GLAAD, formerly the Gay & Lesbian Alliance Against Defamation, encourages the media to be cautious of “pronoun confusion”: “Ideally a story will not use pronouns associated with a person's birth sex when referring to the person's life prior to transition. Try to write transgender people's stories from the present day, instead of narrating them from some point in the past, thus avoiding confusion and potentially disrespectful use of incorrect pronouns.”
The Associated Press Stylebook writes reporters should: “use the pronoun preferred by the individuals who have acquired the physical characteristics of the opposite sex or present themselves in a way that does not correspond with their sex at birth. If that preference is not expressed, use the pronoun consistent with the way the individuals live publicly.”
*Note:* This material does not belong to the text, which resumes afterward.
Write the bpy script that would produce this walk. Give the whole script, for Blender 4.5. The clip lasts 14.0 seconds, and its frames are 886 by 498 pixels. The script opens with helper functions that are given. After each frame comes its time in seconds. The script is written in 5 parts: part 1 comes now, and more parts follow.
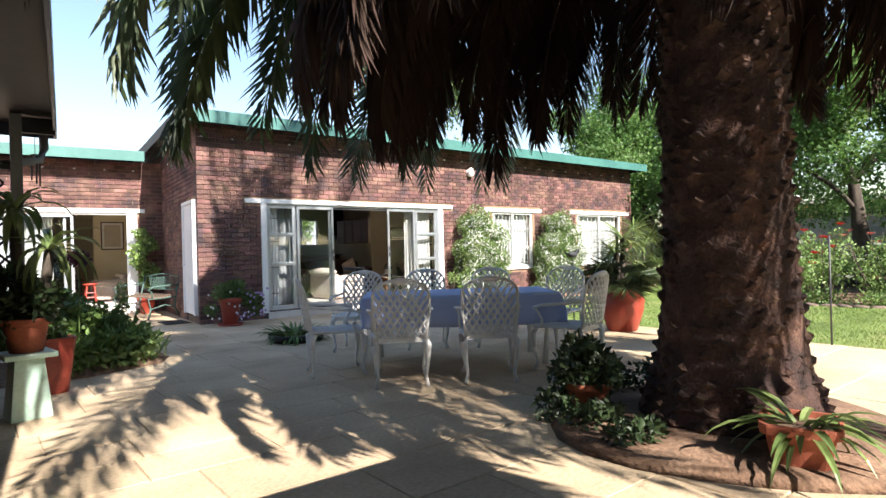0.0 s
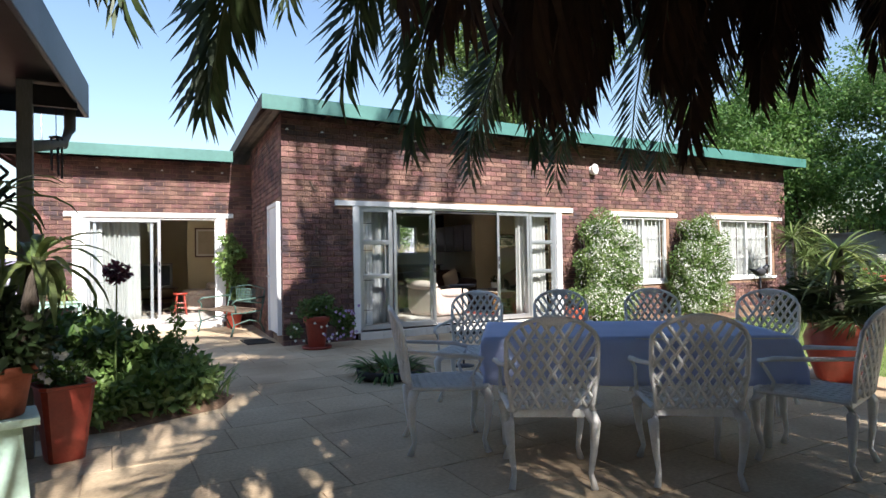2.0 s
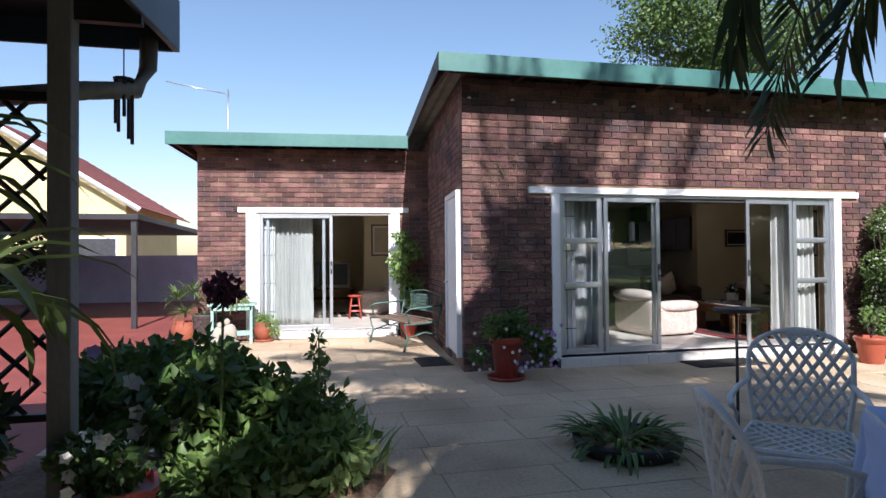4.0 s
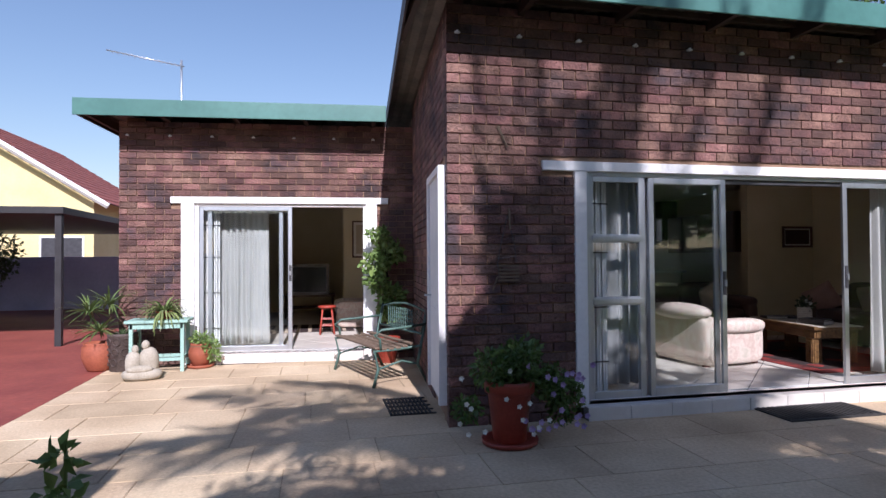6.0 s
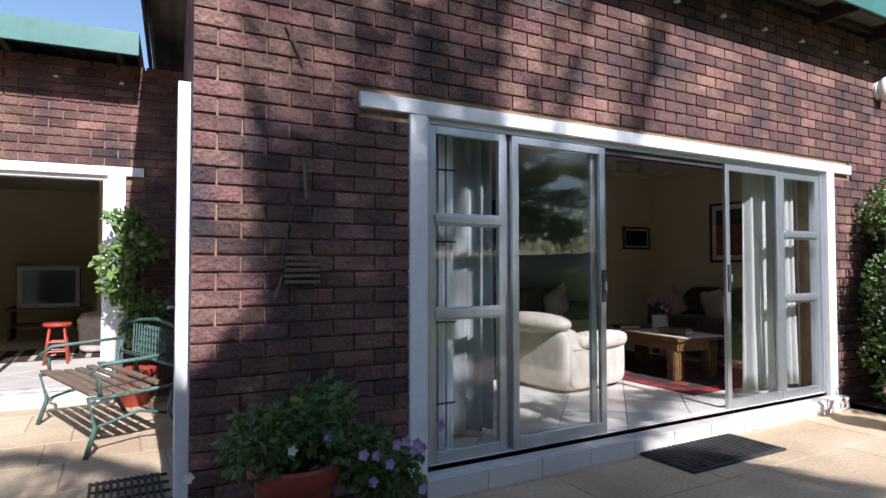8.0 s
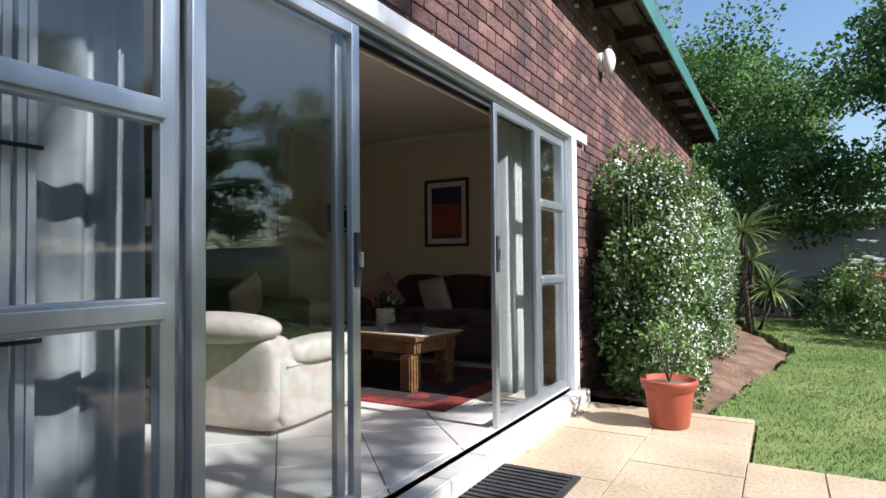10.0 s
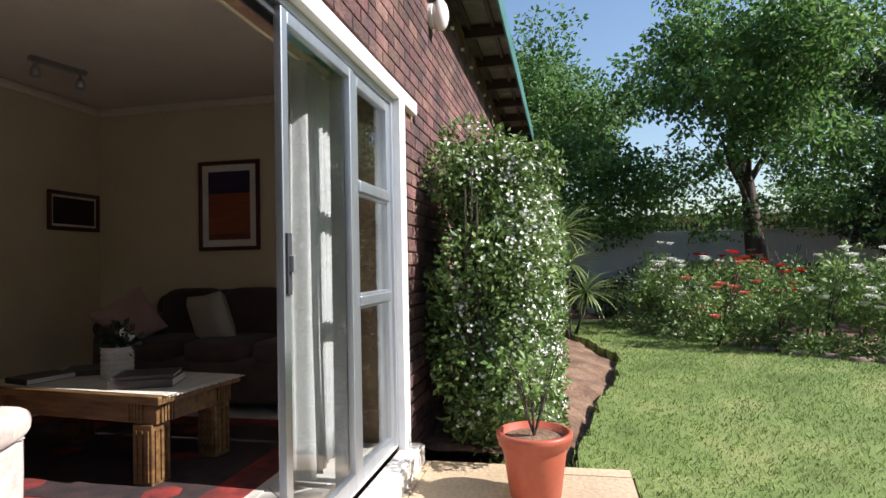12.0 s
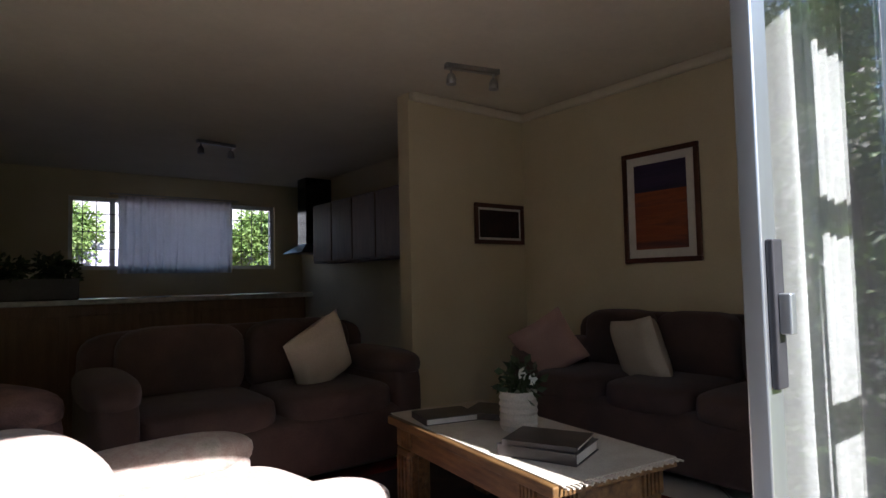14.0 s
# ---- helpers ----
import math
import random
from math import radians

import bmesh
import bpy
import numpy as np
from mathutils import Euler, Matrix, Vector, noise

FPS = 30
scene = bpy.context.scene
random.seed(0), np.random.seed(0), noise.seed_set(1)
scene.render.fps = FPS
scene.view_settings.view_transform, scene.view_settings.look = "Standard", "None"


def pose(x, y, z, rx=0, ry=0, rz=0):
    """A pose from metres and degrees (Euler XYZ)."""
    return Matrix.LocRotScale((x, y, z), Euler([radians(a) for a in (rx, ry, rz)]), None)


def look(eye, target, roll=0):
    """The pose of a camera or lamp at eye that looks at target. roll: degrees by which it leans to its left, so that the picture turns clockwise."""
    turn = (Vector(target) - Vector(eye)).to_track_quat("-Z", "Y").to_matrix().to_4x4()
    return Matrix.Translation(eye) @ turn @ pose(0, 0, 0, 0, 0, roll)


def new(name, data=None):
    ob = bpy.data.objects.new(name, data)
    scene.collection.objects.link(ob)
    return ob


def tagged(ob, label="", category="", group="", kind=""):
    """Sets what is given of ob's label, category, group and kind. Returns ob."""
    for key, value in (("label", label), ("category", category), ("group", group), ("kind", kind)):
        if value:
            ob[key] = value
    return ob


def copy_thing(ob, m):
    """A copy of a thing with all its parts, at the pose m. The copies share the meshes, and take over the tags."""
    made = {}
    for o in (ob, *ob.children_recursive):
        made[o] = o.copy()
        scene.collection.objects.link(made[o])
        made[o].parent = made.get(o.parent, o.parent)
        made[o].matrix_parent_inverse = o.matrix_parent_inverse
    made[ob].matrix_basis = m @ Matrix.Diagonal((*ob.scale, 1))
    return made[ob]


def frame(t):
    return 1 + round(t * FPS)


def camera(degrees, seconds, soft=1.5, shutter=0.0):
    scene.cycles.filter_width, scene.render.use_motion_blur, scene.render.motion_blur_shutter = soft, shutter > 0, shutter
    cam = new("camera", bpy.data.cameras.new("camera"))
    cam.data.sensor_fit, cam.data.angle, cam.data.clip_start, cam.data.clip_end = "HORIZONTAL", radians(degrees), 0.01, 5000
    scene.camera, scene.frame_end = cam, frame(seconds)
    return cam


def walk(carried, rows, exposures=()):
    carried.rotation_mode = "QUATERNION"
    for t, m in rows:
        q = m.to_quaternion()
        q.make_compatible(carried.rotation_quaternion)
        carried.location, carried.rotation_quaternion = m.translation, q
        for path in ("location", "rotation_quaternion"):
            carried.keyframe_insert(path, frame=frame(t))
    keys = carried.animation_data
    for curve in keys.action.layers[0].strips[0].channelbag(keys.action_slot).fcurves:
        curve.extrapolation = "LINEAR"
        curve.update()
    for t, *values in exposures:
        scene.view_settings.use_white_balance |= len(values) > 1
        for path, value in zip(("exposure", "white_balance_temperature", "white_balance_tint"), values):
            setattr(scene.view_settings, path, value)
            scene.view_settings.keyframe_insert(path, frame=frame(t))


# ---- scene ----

So if Alexis transitioned to a female more than a decade ago, why is there confusion about her gender? Lesser known to the public, Alexis became more fluid about her gender later in life. In fact, she said she was “not transgender anymore” when Caitlyn Jenner came out last year.
“She was like, ‘Yeah, sometimes I'll be a man, sometimes I'll be a woman. I like to refer to myself as gender suspicious,’” her brother, David Arquette, said on “Kocktails with Khloé” in February.
David was confused. “I said, ‘You're my sister and brother?’” he recalled asking. “[Alexis] said, ‘It depends on how I'm dressed.’”
Alexis believed there was only one gender after death. “In the days leading to her death, she told us she was already visiting the other side, and that where she was going, there was only one gender,” Patricia wrote in the family’s press release. “That on the other side, we are free from all of the things that separate us in this life, and that we are all one.”
Alexis documented her transition in the film, “Alexis Arquette: She’s My Brother.” It premiered at the 2007 Tribeca Film Festival. She is best known for her roles in “Pulp Fiction,” “The Wedding Singer” and “Bride of Chucky.”
Rumors swirled that Alexis died from complications related to AIDS, but the family has not confirmed her cause of death.